+++ Material provided +++
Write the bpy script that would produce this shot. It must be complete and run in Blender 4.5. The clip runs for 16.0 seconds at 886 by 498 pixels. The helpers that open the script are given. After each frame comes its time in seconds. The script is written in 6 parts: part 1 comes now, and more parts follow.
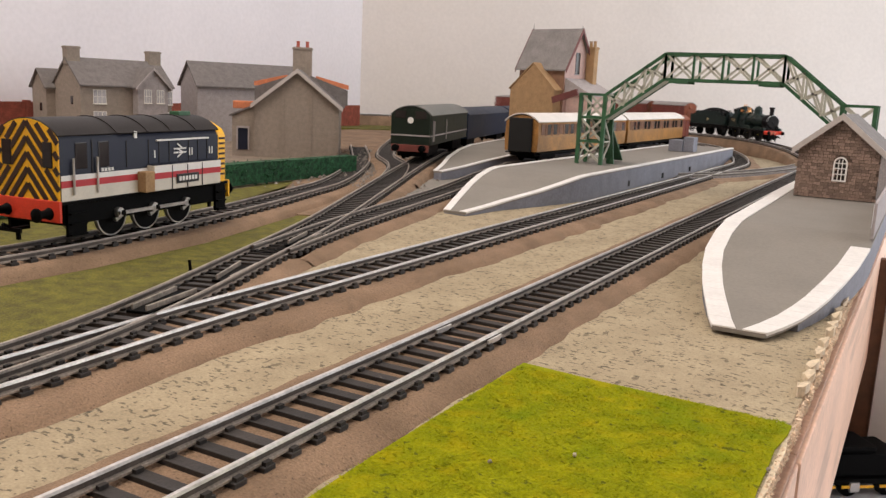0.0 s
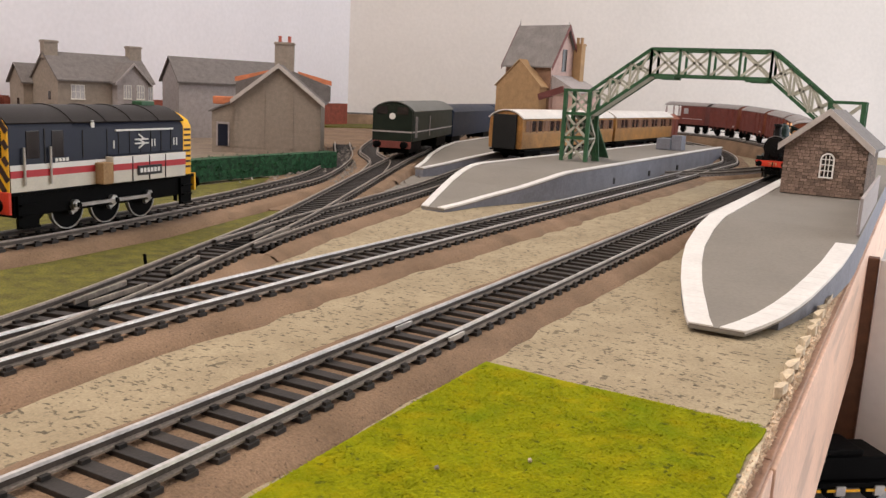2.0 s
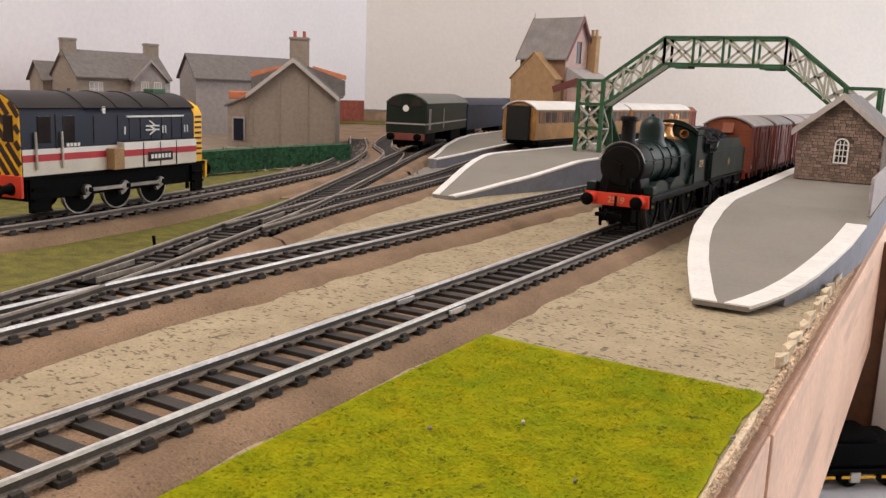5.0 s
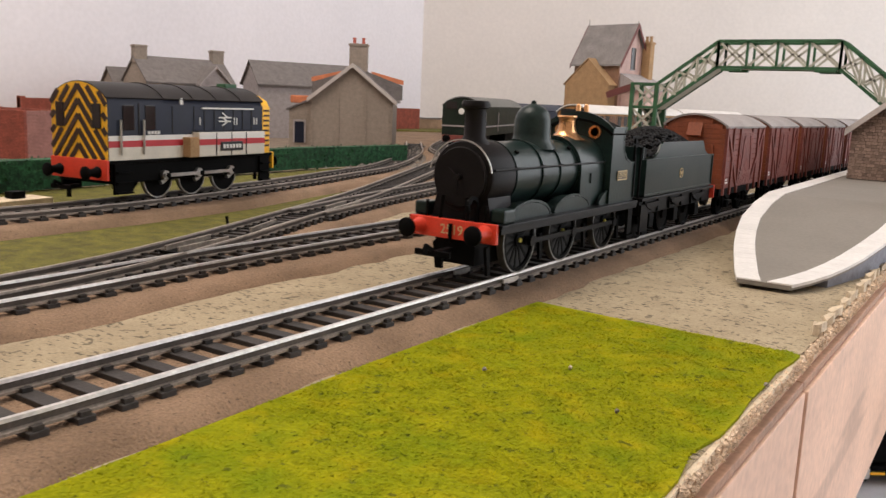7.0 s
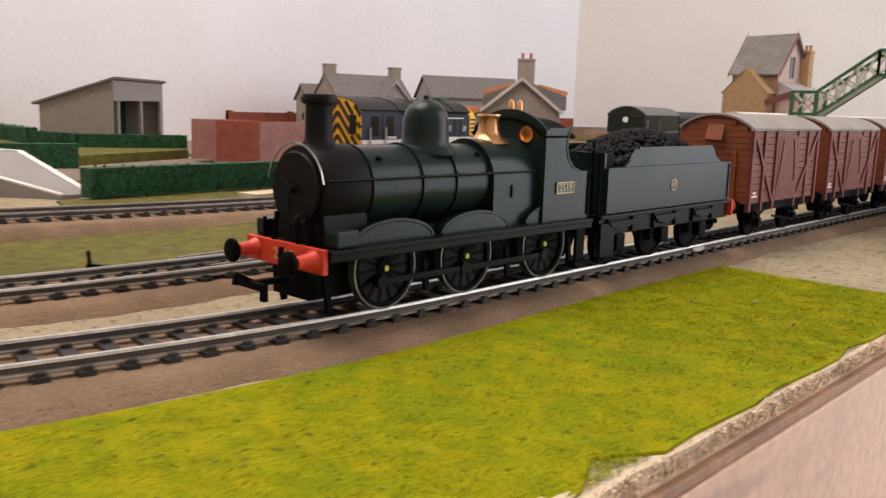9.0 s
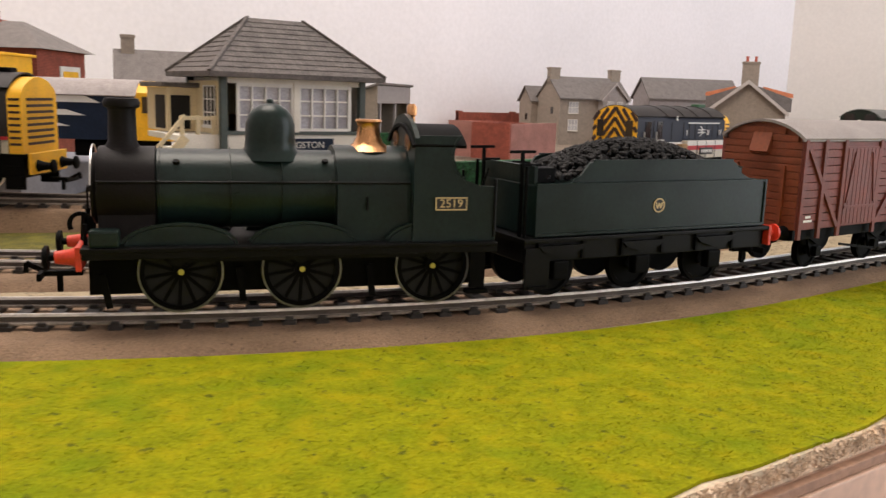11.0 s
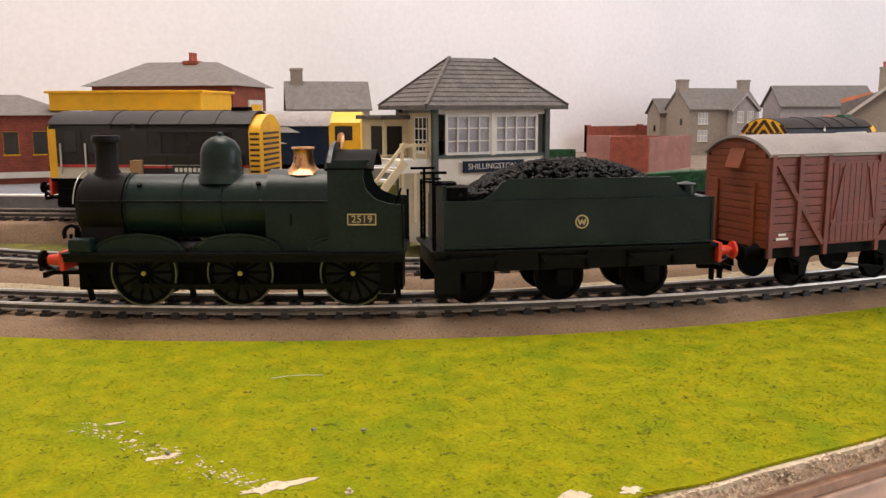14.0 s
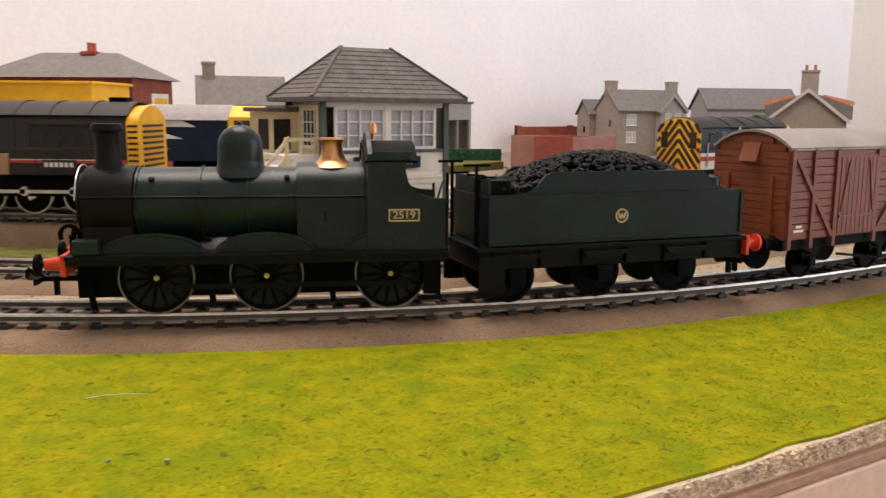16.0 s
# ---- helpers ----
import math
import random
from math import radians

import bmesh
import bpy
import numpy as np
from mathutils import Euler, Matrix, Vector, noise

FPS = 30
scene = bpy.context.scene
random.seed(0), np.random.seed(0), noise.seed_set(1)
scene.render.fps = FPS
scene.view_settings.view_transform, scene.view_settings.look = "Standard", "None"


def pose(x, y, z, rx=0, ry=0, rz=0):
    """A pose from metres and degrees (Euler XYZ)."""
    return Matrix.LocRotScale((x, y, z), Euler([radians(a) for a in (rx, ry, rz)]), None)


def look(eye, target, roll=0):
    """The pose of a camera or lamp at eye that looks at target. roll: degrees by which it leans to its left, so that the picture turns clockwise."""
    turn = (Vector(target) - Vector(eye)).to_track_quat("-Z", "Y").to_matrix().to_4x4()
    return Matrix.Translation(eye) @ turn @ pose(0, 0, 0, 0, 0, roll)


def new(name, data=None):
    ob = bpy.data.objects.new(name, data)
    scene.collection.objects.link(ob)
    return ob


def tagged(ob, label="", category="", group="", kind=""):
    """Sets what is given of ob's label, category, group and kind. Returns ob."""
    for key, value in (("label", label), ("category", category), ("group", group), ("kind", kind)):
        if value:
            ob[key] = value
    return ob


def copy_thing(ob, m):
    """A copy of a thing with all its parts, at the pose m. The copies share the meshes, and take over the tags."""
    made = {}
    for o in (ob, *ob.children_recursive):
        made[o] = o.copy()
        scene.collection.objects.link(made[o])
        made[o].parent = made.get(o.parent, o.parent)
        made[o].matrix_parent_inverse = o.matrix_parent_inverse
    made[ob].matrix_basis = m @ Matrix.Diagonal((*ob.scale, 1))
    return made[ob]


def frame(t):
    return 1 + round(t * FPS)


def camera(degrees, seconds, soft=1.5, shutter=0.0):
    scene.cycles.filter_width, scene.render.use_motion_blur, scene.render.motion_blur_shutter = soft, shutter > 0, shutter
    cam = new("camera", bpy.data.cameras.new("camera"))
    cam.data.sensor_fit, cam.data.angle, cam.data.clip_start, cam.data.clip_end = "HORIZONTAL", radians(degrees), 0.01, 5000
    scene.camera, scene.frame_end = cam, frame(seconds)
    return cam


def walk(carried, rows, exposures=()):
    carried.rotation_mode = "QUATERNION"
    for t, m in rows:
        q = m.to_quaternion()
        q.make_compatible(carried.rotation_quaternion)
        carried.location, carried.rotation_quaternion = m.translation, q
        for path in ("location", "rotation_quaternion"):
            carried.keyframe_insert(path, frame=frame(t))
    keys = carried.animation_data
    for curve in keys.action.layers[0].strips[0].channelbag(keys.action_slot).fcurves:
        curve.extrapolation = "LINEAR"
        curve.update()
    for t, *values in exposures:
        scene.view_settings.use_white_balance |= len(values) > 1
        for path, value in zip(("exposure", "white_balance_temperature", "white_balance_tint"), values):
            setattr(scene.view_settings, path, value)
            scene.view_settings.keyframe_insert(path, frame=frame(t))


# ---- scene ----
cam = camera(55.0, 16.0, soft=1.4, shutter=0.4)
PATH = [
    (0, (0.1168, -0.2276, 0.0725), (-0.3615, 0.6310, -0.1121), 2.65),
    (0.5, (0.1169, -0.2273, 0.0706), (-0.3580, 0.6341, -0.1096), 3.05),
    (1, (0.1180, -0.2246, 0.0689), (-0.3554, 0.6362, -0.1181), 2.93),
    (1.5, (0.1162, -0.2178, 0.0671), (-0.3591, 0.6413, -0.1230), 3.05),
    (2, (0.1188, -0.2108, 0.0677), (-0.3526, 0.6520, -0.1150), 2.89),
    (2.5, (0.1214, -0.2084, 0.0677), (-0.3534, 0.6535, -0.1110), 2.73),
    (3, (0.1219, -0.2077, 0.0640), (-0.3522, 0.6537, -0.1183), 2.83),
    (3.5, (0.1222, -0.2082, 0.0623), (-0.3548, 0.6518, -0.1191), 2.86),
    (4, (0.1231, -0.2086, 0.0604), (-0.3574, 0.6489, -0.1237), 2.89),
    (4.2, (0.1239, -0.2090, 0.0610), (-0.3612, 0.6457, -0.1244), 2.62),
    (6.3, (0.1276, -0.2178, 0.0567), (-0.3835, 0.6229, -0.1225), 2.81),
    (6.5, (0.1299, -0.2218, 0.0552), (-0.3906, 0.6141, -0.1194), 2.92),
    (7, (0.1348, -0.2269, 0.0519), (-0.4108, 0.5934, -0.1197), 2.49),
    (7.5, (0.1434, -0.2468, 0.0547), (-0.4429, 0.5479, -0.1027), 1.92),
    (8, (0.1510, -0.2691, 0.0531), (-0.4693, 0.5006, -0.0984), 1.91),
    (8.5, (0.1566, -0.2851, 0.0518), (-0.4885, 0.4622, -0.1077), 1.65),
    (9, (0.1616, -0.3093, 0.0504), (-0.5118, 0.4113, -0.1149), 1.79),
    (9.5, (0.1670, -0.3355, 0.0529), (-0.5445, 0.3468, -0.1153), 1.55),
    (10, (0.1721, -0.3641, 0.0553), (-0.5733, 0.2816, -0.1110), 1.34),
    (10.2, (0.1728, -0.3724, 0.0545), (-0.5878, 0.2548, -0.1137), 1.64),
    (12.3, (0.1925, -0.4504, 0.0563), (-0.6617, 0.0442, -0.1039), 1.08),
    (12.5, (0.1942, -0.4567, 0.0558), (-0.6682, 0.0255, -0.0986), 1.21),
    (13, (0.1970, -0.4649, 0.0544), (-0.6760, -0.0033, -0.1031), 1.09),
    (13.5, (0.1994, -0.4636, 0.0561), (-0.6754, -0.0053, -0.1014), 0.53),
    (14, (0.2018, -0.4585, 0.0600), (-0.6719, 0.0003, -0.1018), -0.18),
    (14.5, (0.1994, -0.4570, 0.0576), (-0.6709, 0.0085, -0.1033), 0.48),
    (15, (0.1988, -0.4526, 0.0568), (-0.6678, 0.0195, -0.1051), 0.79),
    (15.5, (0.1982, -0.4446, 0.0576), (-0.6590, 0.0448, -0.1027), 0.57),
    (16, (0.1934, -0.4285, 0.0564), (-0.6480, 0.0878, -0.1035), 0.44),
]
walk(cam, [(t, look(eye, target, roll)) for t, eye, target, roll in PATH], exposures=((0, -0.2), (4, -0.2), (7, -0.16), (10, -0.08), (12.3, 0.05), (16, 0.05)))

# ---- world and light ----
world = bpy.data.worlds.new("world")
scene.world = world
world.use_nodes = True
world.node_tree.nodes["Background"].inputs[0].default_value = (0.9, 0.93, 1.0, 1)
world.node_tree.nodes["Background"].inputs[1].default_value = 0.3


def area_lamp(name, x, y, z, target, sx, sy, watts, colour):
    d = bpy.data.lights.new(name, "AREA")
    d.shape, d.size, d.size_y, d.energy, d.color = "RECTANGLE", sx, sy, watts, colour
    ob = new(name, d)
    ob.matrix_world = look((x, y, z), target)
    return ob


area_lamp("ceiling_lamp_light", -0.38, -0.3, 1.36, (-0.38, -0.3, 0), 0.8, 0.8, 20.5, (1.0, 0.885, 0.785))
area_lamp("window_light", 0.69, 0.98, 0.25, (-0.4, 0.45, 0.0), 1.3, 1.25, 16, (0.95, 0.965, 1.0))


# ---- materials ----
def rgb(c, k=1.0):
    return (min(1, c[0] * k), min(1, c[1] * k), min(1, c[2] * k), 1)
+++
* [Aim of the task] Check each line of the listing above for the string "given", then report only how many lines have it.

* [Result of the task] 2